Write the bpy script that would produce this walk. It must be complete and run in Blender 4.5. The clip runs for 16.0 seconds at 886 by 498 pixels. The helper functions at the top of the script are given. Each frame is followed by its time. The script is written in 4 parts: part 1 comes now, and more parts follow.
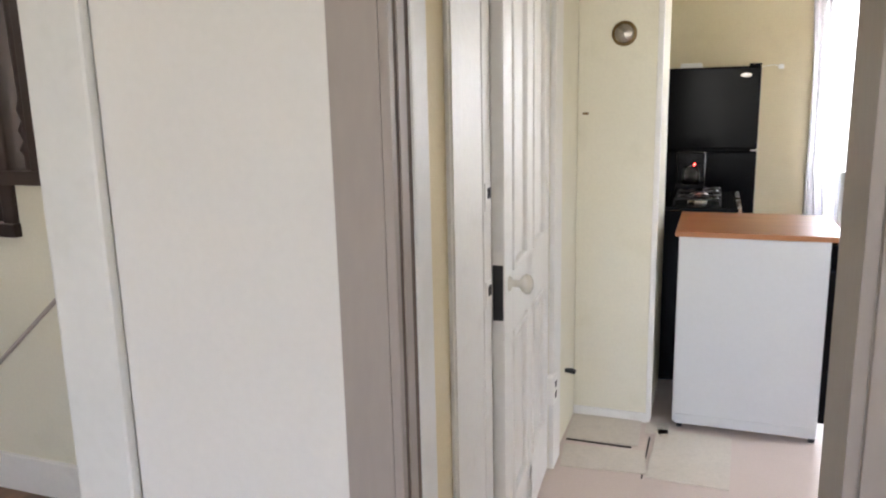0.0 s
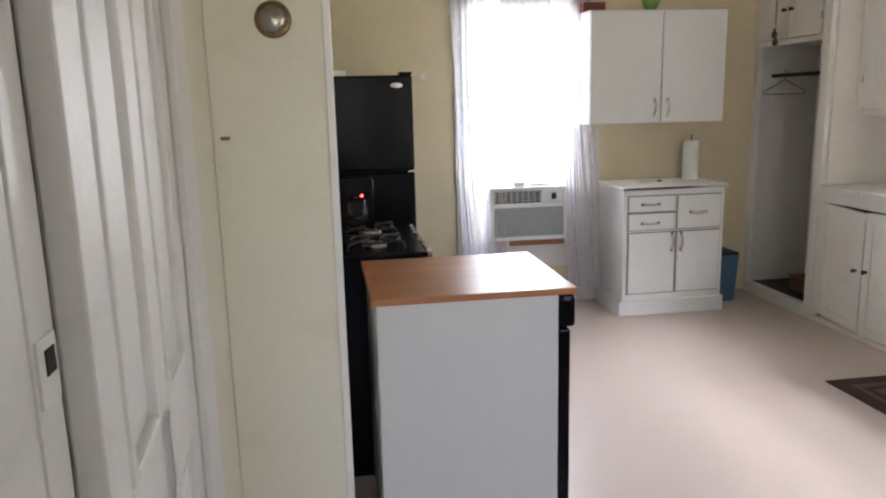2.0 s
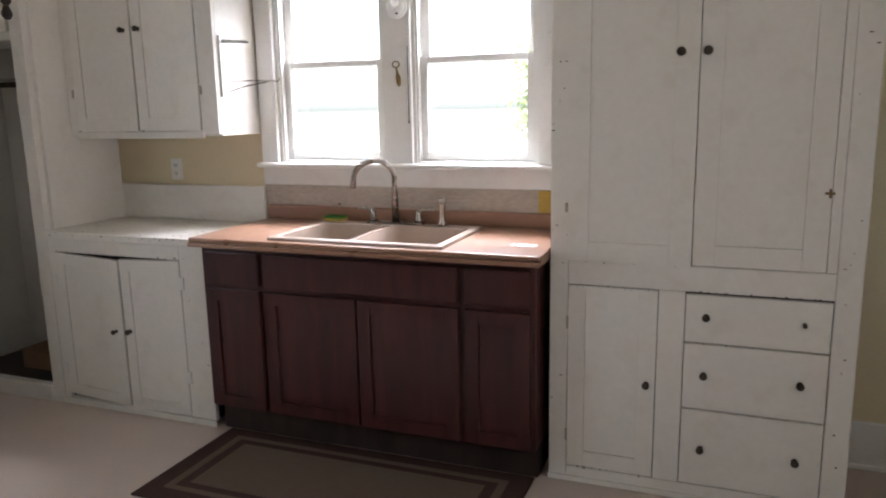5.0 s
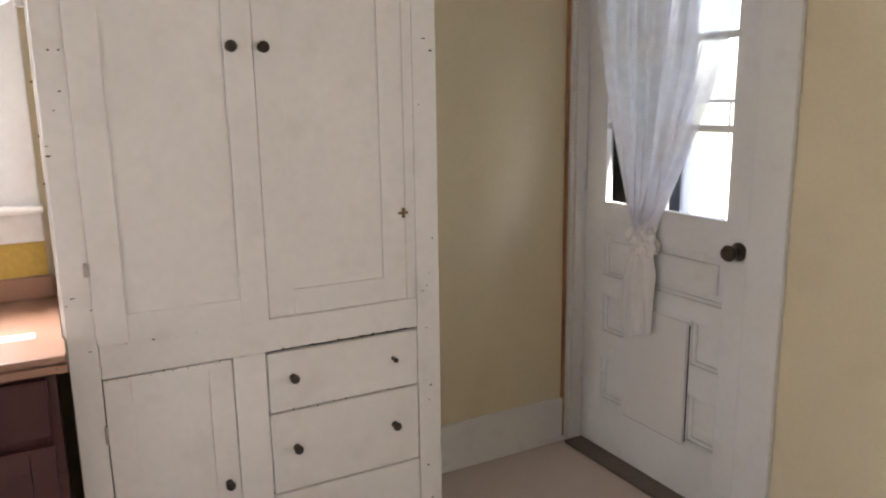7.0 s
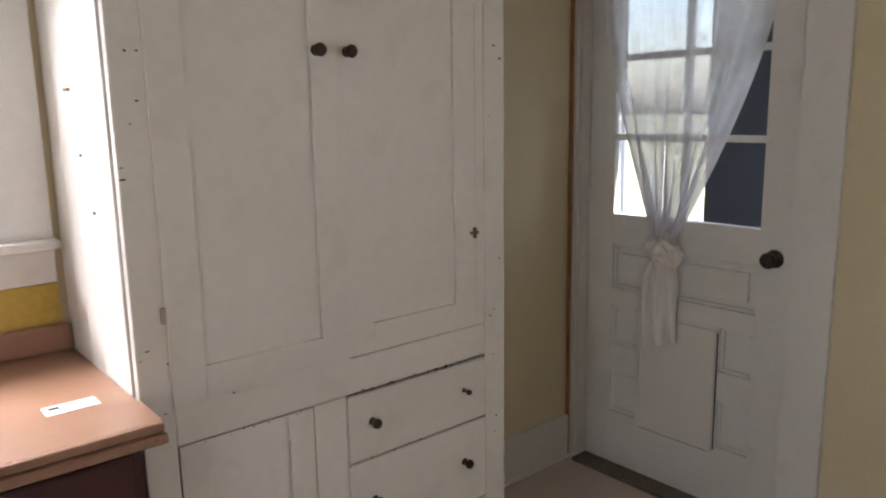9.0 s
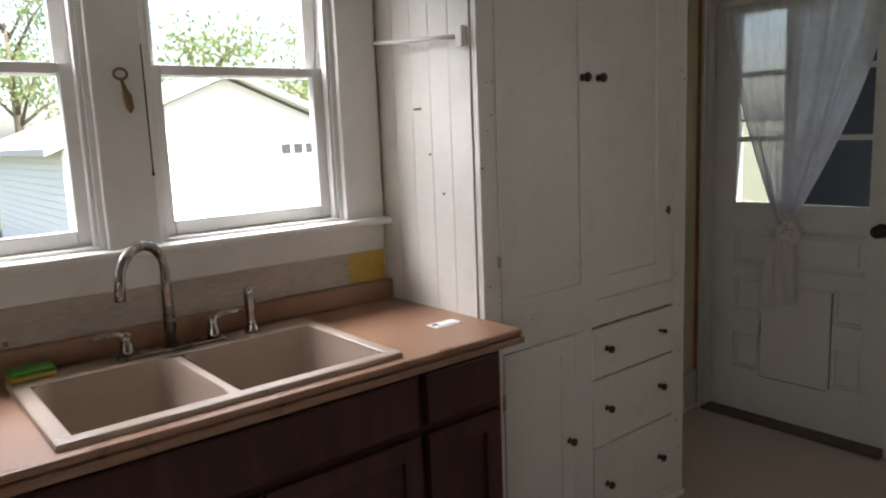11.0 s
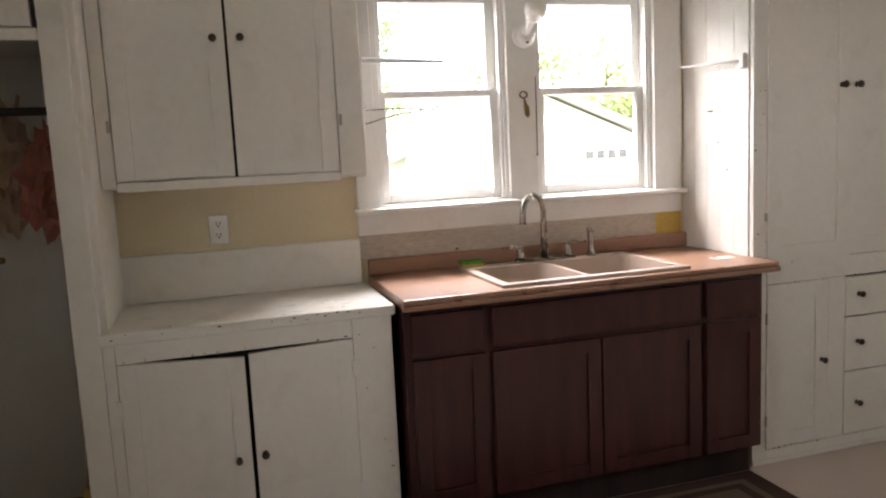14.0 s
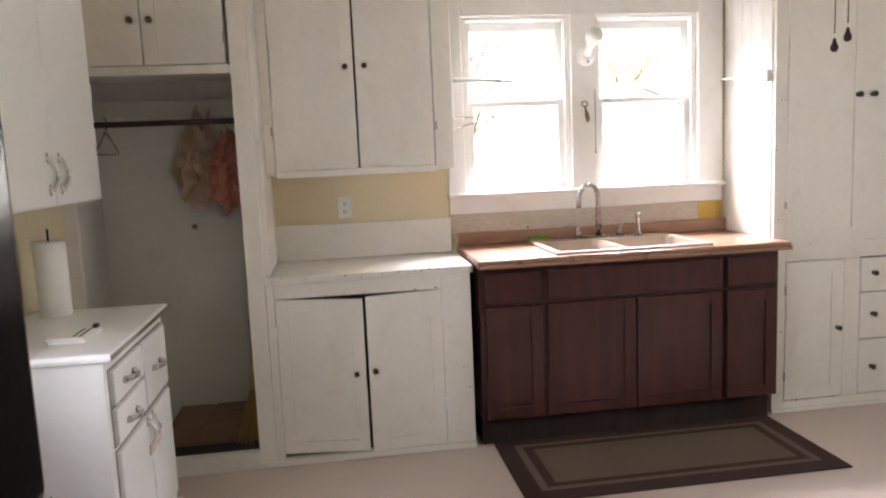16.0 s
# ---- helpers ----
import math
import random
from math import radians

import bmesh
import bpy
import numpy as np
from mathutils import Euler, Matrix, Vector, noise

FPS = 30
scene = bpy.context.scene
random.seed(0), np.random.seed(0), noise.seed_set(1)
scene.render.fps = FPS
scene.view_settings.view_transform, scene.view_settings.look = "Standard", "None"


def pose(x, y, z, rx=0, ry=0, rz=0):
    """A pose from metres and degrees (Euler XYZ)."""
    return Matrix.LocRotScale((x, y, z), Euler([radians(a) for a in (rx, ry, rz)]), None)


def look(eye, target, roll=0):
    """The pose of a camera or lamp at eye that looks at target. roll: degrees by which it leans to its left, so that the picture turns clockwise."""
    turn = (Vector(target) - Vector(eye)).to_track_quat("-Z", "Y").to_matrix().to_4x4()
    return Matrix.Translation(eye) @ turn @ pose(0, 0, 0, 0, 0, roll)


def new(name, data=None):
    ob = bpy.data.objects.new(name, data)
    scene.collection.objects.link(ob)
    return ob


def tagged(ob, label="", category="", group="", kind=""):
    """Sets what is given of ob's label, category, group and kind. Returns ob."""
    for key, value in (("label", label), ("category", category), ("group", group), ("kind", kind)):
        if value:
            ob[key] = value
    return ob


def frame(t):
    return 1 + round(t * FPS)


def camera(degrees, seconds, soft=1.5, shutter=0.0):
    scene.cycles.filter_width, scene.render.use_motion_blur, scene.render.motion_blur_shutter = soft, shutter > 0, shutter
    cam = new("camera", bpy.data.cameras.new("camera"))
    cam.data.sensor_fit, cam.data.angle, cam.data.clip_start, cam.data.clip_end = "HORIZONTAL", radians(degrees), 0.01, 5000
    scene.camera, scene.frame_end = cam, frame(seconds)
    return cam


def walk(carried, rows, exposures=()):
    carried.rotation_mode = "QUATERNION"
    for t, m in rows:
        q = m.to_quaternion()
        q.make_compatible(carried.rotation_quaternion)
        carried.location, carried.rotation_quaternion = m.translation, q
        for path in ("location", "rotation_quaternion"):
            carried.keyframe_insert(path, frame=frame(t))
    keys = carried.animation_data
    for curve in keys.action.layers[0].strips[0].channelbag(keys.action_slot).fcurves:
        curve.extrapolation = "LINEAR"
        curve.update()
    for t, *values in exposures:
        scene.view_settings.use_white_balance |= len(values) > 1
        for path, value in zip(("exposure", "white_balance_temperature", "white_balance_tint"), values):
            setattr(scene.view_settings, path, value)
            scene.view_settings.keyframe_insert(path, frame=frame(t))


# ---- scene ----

==============================

Reproduce the material in its entirety and word for word, without the pictures.

Write the bpy script that would produce this walk. It must be complete and run in Blender 4.5. The clip runs for 16.0 seconds at 886 by 498 pixels. The helper functions at the top of the script are given. Each frame is followed by its time. The script is written in 4 parts: part 1 comes now, and more parts follow.
0.0 s
2.0 s
5.0 s
7.0 s
9.0 s
11.0 s
14.0 s
16.0 s
# ---- helpers ----
import math
import random
from math import radians

import bmesh
import bpy
import numpy as np
from mathutils import Euler, Matrix, Vector, noise

FPS = 30
scene = bpy.context.scene
random.seed(0), np.random.seed(0), noise.seed_set(1)
scene.render.fps = FPS
scene.view_settings.view_transform, scene.view_settings.look = "Standard", "None"


def pose(x, y, z, rx=0, ry=0, rz=0):
    """A pose from metres and degrees (Euler XYZ)."""
    return Matrix.LocRotScale((x, y, z), Euler([radians(a) for a in (rx, ry, rz)]), None)


def look(eye, target, roll=0):
    """The pose of a camera or lamp at eye that looks at target. roll: degrees by which it leans to its left, so that the picture turns clockwise."""
    turn = (Vector(target) - Vector(eye)).to_track_quat("-Z", "Y").to_matrix().to_4x4()
    return Matrix.Translation(eye) @ turn @ pose(0, 0, 0, 0, 0, roll)


def new(name, data=None):
    ob = bpy.data.objects.new(name, data)
    scene.collection.objects.link(ob)
    return ob


def tagged(ob, label="", category="", group="", kind=""):
    """Sets what is given of ob's label, category, group and kind. Returns ob."""
    for key, value in (("label", label), ("category", category), ("group", group), ("kind", kind)):
        if value:
            ob[key] = value
    return ob


def frame(t):
    return 1 + round(t * FPS)


def camera(degrees, seconds, soft=1.5, shutter=0.0):
    scene.cycles.filter_width, scene.render.use_motion_blur, scene.render.motion_blur_shutter = soft, shutter > 0, shutter
    cam = new("camera", bpy.data.cameras.new("camera"))
    cam.data.sensor_fit, cam.data.angle, cam.data.clip_start, cam.data.clip_end = "HORIZONTAL", radians(degrees), 0.01, 5000
    scene.camera, scene.frame_end = cam, frame(seconds)
    return cam


def walk(carried, rows, exposures=()):
    carried.rotation_mode = "QUATERNION"
    for t, m in rows:
        q = m.to_quaternion()
        q.make_compatible(carried.rotation_quaternion)
        carried.location, carried.rotation_quaternion = m.translation, q
        for path in ("location", "rotation_quaternion"):
            carried.keyframe_insert(path, frame=frame(t))
    keys = carried.animation_data
    for curve in keys.action.layers[0].strips[0].channelbag(keys.action_slot).fcurves:
        curve.extrapolation = "LINEAR"
        curve.update()
    for t, *values in exposures:
        scene.view_settings.use_white_balance |= len(values) > 1
        for path, value in zip(("exposure", "white_balance_temperature", "white_balance_tint"), values):
            setattr(scene.view_settings, path, value)
            scene.view_settings.keyframe_insert(path, frame=frame(t))


# ---- scene ----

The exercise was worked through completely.